First, this is not David Skarbek’s website. What Boettke meant in his post was that Skarbek pointed him to the site, not that it’s Skarbek’s website (although the way he worded it is ambiguous).
Second, I’m not saying Coyne is “more anarchist” than Powell. Really, I just listed the scholars Boettke talked about in his paper.
Benny,
You wrote,
“i would not exactly link free markets with government.”
Why not? And please be specific.
Michael,
Thanks for the correction. Of course, Boettke is responsible for all confusion in the known universe.
excelente pagina, el concepto de anarquia analitica es muy interesante asi como el programa de investigacion.
What about adding Jan Lester’s “Escape from Leviathan” (2000) to your list of resources?
http://www.the-rathouse.com/shortreviews/Lester-on-Leviathan.html
A brilliant case for the compatability of free markets, liberty and welfare.
Rafe, there’s a link to a submission form at the bottom of the literature page.
A very promising project, and I look forward to seeing as it develops.

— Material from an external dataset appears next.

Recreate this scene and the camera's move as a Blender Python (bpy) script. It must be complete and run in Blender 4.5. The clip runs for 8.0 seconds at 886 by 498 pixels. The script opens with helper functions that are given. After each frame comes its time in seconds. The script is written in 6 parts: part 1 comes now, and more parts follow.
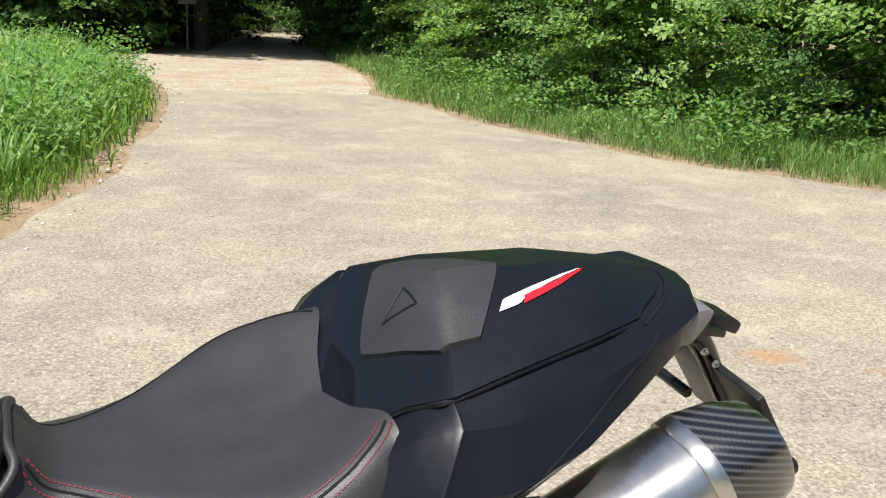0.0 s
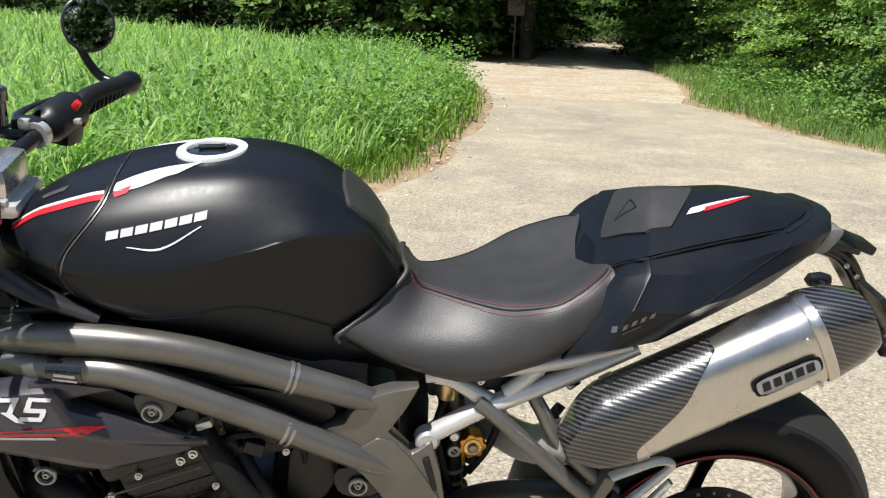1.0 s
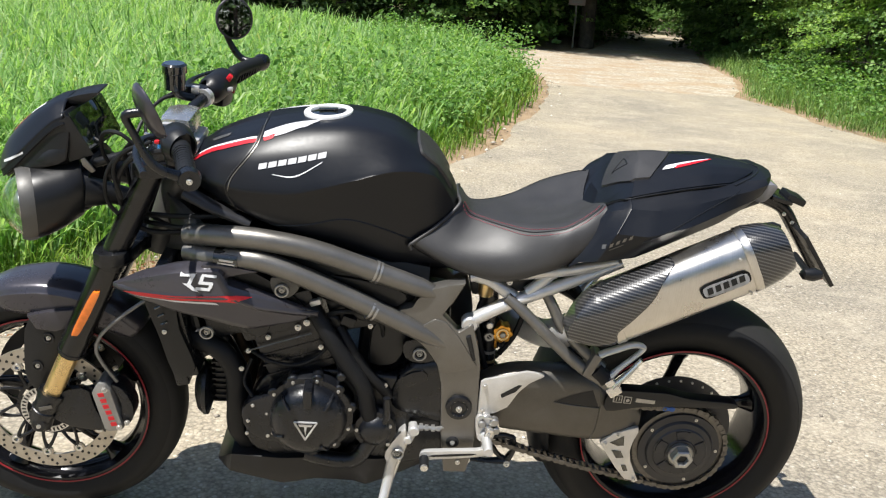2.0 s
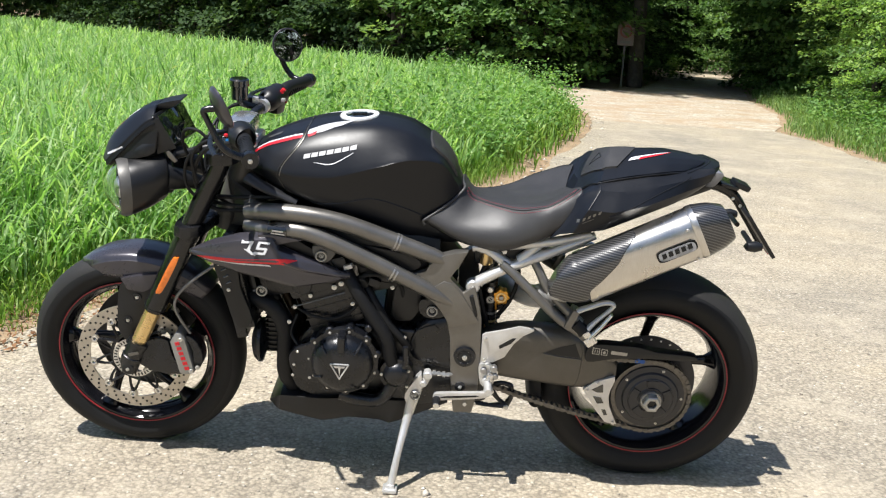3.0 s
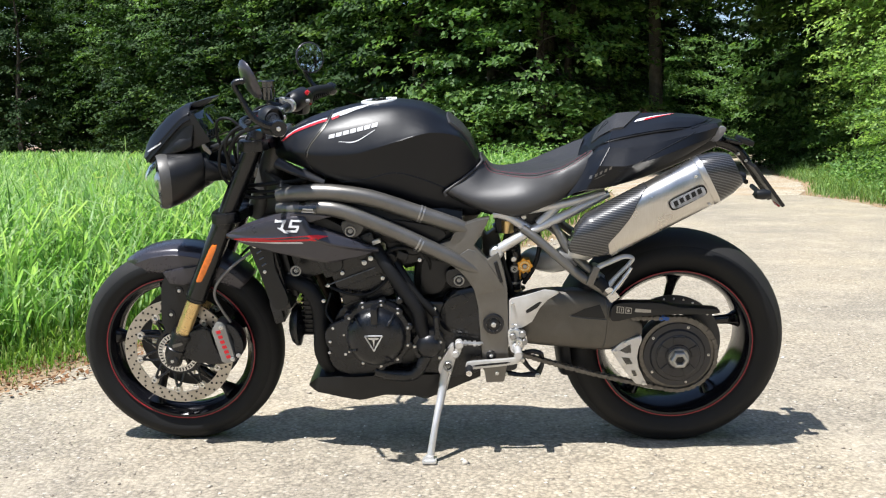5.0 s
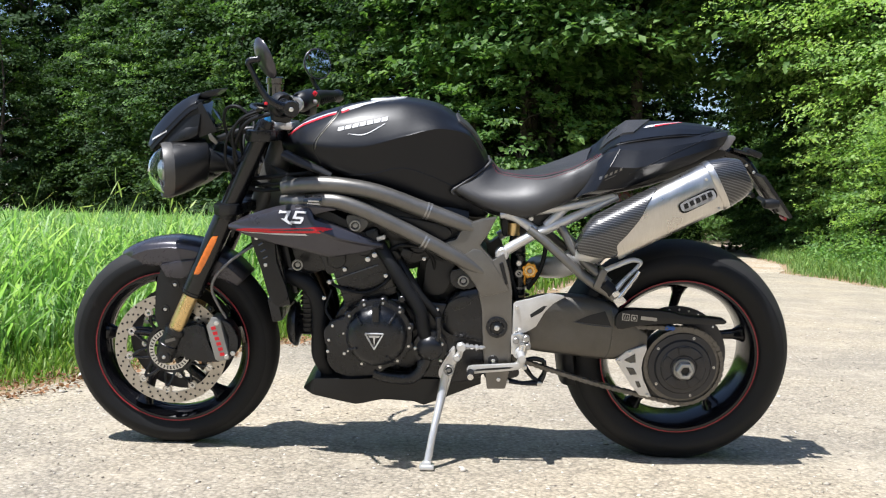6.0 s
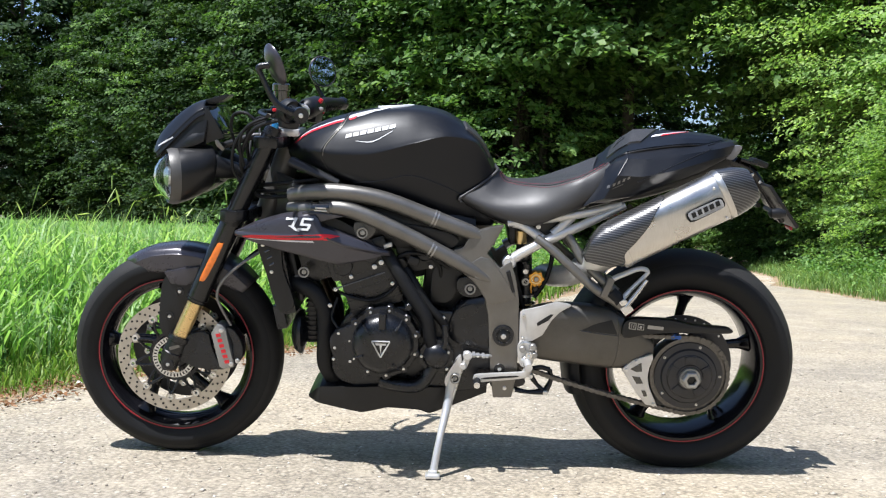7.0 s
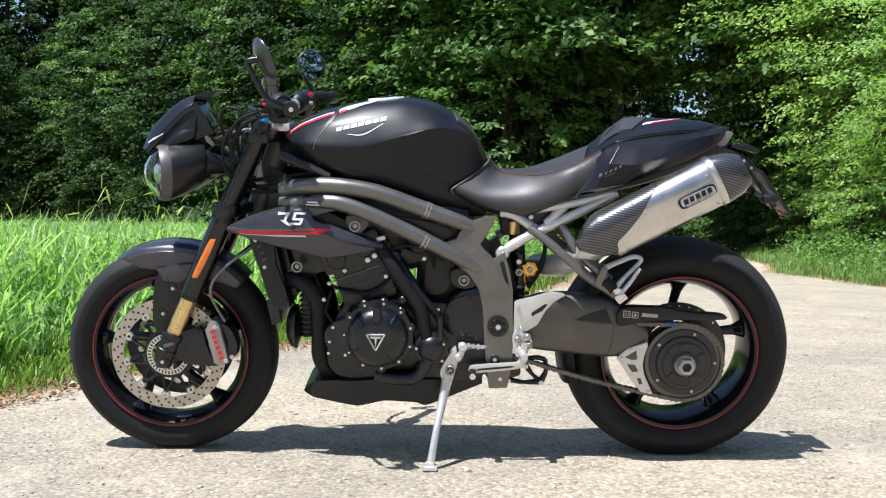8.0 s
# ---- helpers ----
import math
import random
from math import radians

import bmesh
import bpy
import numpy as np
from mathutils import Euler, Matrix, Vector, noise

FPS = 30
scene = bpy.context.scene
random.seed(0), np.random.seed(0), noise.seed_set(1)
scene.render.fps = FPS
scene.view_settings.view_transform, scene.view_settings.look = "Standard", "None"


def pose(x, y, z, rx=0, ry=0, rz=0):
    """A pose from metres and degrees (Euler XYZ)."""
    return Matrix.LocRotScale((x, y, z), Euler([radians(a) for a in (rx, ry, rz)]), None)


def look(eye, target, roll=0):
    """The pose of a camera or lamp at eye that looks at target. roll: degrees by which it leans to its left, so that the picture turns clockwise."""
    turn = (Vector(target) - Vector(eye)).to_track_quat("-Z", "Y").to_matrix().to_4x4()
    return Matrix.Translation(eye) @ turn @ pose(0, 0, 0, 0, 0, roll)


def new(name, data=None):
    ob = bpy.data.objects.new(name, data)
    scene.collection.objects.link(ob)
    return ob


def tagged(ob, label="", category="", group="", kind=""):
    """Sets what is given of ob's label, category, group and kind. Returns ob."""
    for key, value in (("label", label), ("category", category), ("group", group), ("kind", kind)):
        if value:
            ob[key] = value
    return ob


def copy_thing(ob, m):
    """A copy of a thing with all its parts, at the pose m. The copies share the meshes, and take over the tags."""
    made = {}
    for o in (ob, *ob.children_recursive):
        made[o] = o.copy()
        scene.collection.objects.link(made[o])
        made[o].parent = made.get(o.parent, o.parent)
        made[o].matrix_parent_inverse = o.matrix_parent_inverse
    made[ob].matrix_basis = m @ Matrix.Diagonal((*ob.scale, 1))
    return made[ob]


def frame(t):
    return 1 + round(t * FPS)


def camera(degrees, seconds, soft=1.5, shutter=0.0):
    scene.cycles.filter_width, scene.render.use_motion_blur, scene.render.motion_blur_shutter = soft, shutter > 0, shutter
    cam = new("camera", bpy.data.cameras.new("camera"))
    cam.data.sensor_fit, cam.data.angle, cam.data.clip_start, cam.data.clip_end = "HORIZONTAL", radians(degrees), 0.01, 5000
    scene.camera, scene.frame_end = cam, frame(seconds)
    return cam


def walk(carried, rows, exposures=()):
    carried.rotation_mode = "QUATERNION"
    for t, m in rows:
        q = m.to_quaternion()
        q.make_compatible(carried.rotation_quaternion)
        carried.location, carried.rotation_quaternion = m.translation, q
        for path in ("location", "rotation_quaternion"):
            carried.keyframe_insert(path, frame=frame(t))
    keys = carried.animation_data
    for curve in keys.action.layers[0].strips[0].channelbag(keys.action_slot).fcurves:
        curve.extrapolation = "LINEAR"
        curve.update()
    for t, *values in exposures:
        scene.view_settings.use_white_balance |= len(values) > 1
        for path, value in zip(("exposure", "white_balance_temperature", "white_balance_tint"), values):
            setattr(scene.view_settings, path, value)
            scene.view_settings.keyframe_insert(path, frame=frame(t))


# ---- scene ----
from mathutils.bvhtree import BVHTree

cam = camera(49.7, 8.0, 1.2)
PATH = [
    (0, (-0.517, -0.938, 1.202), (0.272, 0.832, 0.711), 2.9),
    (0.5, (-0.652, -1.212, 1.245), (-0.211, 0.688, 0.8), 2.0),
    (1, (-0.61, -1.553, 1.225), (-0.436, 0.375, 0.724), 2.5),
    (1.5, (-0.628, -1.858, 1.261), (-0.533, 0.065, 0.721), 3.2),
    (2, (-0.634, -2.148, 1.276), (-0.57, -0.222, 0.741), 4.0),
    (2.2, (-0.608, -2.254, 1.282), (-0.595, -0.327, 0.748), 4.5),
    (3.3, (-0.508, -2.781, 1.231), (-0.589, -0.829, 0.804), 2.7),
    (3.5, (-0.513, -2.849, 1.223), (-0.615, -0.895, 0.806), 2.0),
    (4, (-0.493, -2.903, 1.202), (-0.651, -0.959, 0.756), 0.5),
    (4.5, (-0.426, -2.874, 1.101), (-0.611, -0.923, 0.703), -0.4),
    (5, (-0.47, -2.84, 0.897), (-0.605, -0.858, 0.667), -0.9),
    (5.2, (-0.483, -2.836, 0.832), (-0.6, -0.847, 0.655), -0.9),
    (6.5, (-0.586, -2.816, 0.644), (-0.666, -0.818, 0.603), 2.1),
    (7, (-0.597, -2.817, 0.661), (-0.662, -0.818, 0.624), 1.6),
    (7.5, (-0.581, -2.816, 0.643), (-0.651, -0.817, 0.623), 1.4),
    (8, (-0.6, -2.814, 0.656), (-0.648, -0.815, 0.606), 0.5),
]
walk(cam, [(t, look(eye, target, roll)) for t, eye, target, roll in PATH], [(0.0, 0.58, 6450, 10), (1.0, 0.60, 6450, 10), (2.0, 0.66, 6430, 10), (3.5, 0.74, 6330, 11), (4.5, 0.76, 6230, 11), (6.5, 0.80, 6060, 12), (8.0, 0.82, 5960, 12)])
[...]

I would, however, take issue with how Boettke frames the analytical alternative in his schema. Pointing to Rothbard and Friedman as the main practitioners makes it look like a relatively recent category, and divorced from the mainline, historic anarchist tradition.
But “analytical anarchism” has in fact been practiced far longer, by anarchists much closer to the main historical trunk of anarchism. Both Thomas Hodgskin and Benjamin Tucker, for example, were market-oriented anarchists at the left end of the classical liberal spectrum. Their thought focused heavily on a functional analysis of statist privilege within the political economies of their time, and on the functional effect of creating a free economy with such privilege removed. Proudhon also probably belongs in this category. For that matter, there are some more modern anarchists like Colin Ward and Murray Bookchin who, while not pro-market (Bookchin) or specifically market-oriented (Ward), devoted a great deal of analytical effort to the functioning of proto-anarchist alternatives within the existing system and the ways that statism interacted with and limited their possibilities.